Last Friday, 25 August, a routing incident caused large-scale internet disruption. It hit Japanese users the hardest, slowing or blocking access to websites and online services for dozens of Japanese companies.
What happened is that Google accidentally leaked BGP prefixes it learned from peering relationships, essentially becoming a transit provider instead of simply exchanging traffic between two networks and their customers. This also exposed some internal traffic engineering that caused many of these prefixes to get de-aggregated and therefore raised their probability of getting accepted elsewhere.
The incident technically lasted less than ten minutes, but spread quickly around the Internet and caused some damage. Connectivity was restored, but persistently slow connection speeds affected industries like finance, transportation, and online gaming for several hours. Google apologized for the trouble, saying it was caused by an errant network setting that was corrected within eight minutes of its discovery.

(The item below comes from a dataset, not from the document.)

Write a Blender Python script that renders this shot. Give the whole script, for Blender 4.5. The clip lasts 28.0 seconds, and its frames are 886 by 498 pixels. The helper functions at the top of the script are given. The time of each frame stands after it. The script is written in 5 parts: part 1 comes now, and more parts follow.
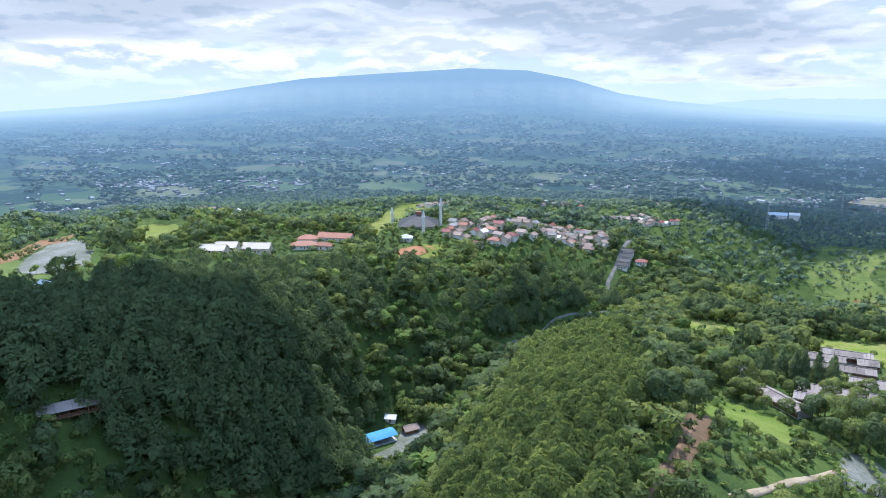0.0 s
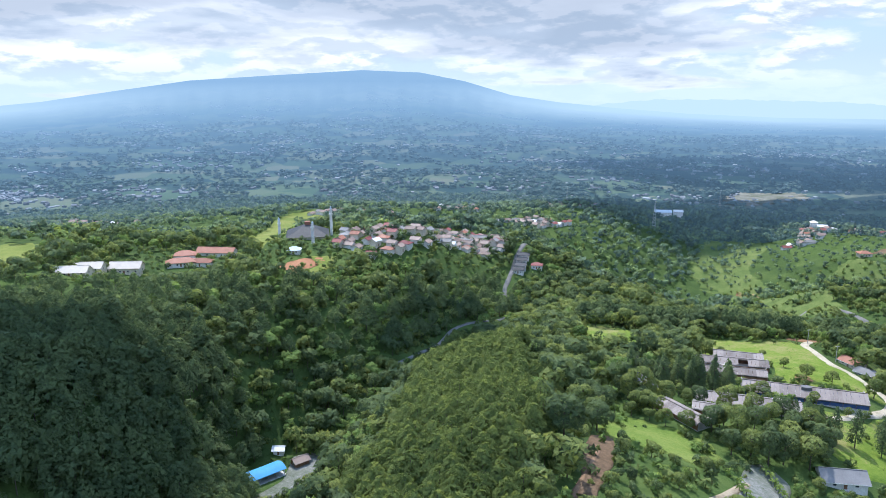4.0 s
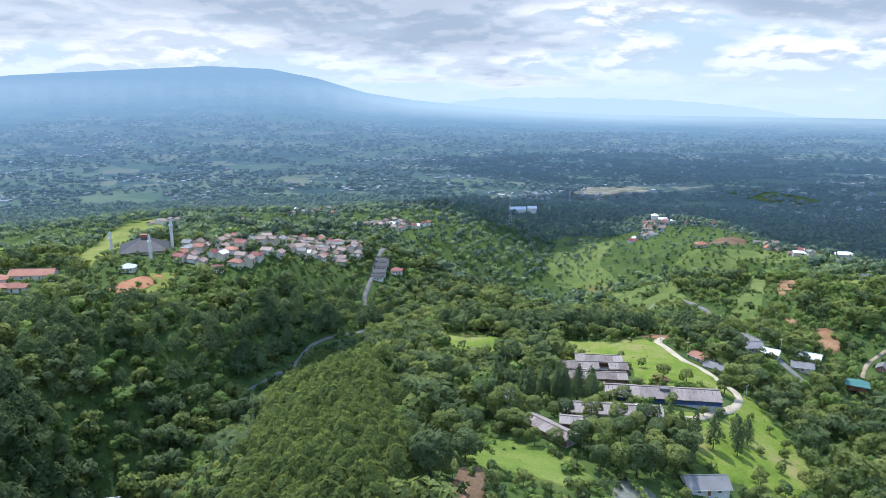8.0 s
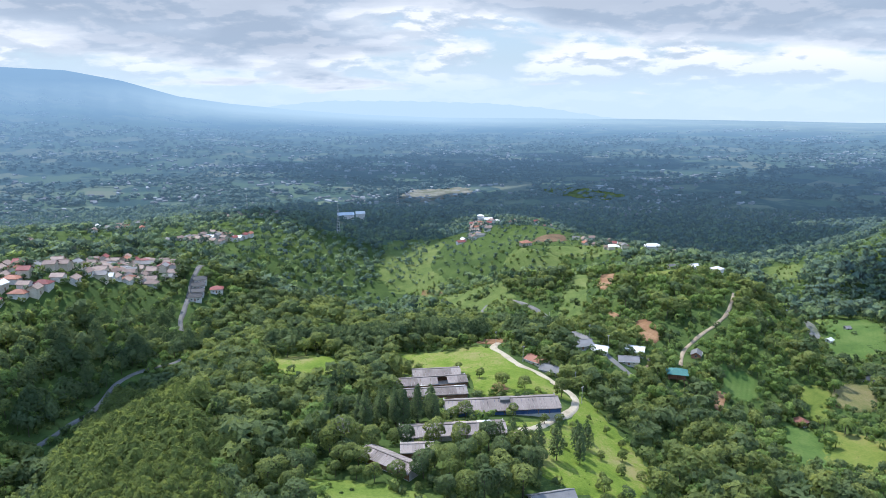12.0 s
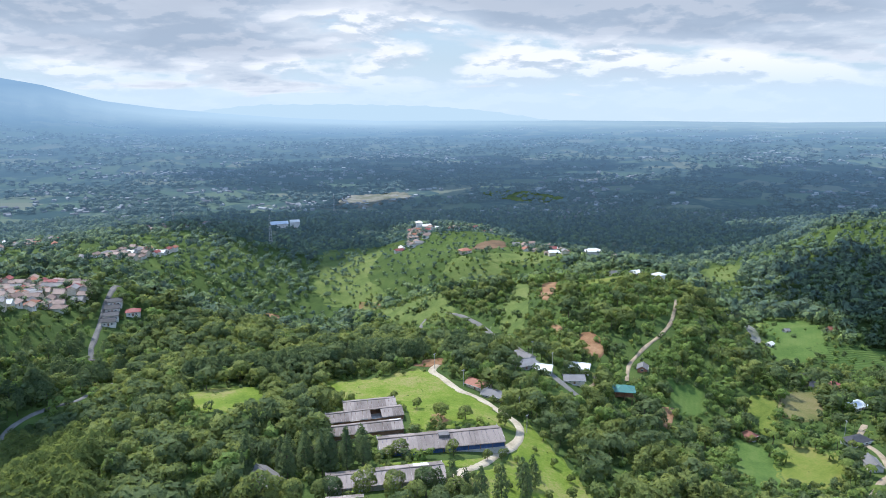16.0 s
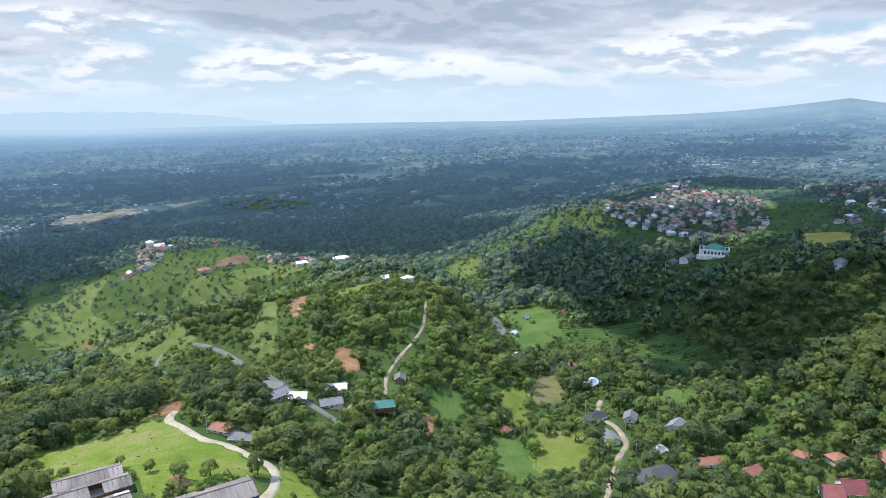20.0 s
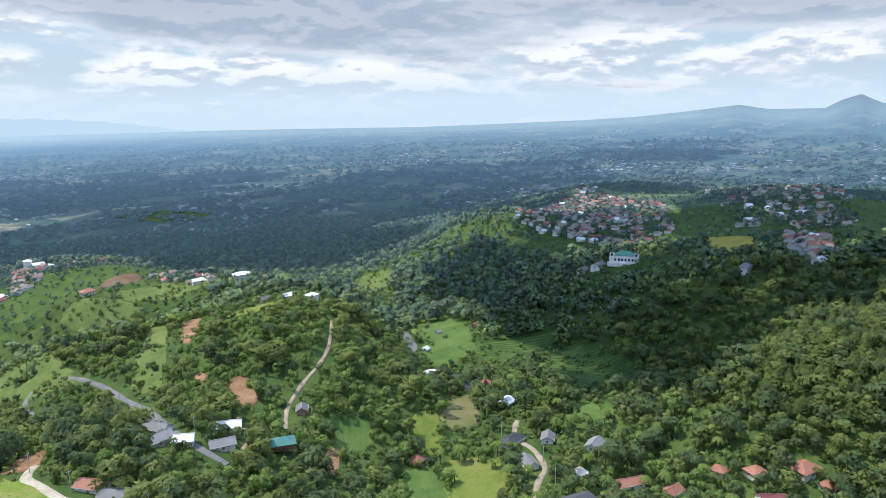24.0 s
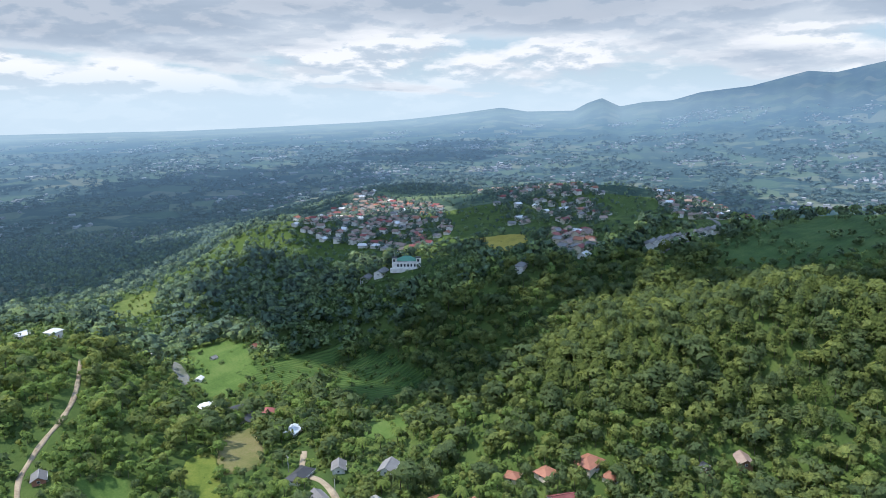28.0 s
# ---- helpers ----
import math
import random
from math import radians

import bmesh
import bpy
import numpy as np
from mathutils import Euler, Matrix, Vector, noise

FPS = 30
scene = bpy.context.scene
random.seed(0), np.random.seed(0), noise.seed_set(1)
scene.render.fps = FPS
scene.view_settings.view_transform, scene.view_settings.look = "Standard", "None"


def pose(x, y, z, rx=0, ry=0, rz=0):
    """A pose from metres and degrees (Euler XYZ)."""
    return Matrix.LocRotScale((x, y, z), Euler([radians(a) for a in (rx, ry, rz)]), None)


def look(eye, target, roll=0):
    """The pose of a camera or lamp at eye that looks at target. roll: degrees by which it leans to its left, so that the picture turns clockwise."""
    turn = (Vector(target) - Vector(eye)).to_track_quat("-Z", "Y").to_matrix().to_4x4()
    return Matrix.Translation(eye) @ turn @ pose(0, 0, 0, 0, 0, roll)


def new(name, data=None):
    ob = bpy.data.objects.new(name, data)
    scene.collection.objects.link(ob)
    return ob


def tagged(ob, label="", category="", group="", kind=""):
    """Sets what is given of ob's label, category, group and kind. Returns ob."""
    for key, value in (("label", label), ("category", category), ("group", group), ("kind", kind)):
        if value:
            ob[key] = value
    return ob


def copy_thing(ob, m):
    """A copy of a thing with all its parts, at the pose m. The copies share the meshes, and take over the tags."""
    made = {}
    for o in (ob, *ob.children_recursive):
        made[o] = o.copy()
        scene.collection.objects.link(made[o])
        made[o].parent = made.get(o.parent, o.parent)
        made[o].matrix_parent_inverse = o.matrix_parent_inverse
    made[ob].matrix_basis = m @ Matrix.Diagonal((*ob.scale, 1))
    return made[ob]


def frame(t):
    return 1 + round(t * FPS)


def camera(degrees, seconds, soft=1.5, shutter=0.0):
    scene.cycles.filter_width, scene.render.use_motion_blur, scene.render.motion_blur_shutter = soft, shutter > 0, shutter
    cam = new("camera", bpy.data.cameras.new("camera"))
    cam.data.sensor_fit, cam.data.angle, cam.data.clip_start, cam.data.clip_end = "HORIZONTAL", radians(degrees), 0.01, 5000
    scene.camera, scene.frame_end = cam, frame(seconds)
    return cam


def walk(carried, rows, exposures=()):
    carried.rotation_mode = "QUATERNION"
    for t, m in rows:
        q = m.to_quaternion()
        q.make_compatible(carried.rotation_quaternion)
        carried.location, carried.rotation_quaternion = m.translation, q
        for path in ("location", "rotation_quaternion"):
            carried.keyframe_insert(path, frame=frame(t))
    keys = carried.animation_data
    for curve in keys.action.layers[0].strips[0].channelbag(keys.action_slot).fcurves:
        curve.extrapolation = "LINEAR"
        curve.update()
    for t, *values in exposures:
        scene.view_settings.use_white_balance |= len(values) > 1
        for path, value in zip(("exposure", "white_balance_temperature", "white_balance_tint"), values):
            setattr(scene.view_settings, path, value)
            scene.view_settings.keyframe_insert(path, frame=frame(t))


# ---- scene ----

This incident showed, again, how fragile the global routing system still is against configuration mistakes, to say nothing about malicious attacks.
What it also showed is a lack of defense – the incident propagated seemingly without any attempt from other networks to stop it.
The Internet Society works to address security in many ways, including the Mutually Agreed Norms for Routing Security (MANRS), which encourages operators to build these defense lines. If one line fails, incorrect announcements will be stopped at the next one. Every operator should be offering such defense – not only for its own security and stability of operations, but for the stability and security of the global communication fabric.
Implementing the four MANRS actions leads to better protection against traffic anomalies caused by misconfigurations; cleaner setups resulting in easier troubleshooting and lower time-to-resolution (TTR); improved peering conditions; and opportunities for valuable collaboration with other operators through a discussion forum and professional network. But, MANRS has a limited scope. It is an absolute minimum that an operator should consider. Its requirements focus on elementary pieces of network topology, such as customer-provider relationships, preventing spoofed traffic for single-homed stub customers.
To be fair, MANRS would not have helped specifically in this case. But if Verizon were a MANRS member, perhaps that would have improved its security posture in more complex situations. If Google were a MANRS member, it could have communicated to its peers more clearly what announcements they should expect.
The more operators implement MANRS, the fewer incidents we will see, and the smaller will be their scope. MANRS is not a one stop solution to all of the internet’s routing woes, but it is an important step in the right direction toward a globally robust and secure routing infrastructure.
As to the leaks, there is currently some work happening in the IETF. The IDR working group has two proposals addressing the route leak problem: “Methods for Detection and Mitigation of BGP Route Leaks”, and “Route Leak Prevention using Roles in Update and Open messages”.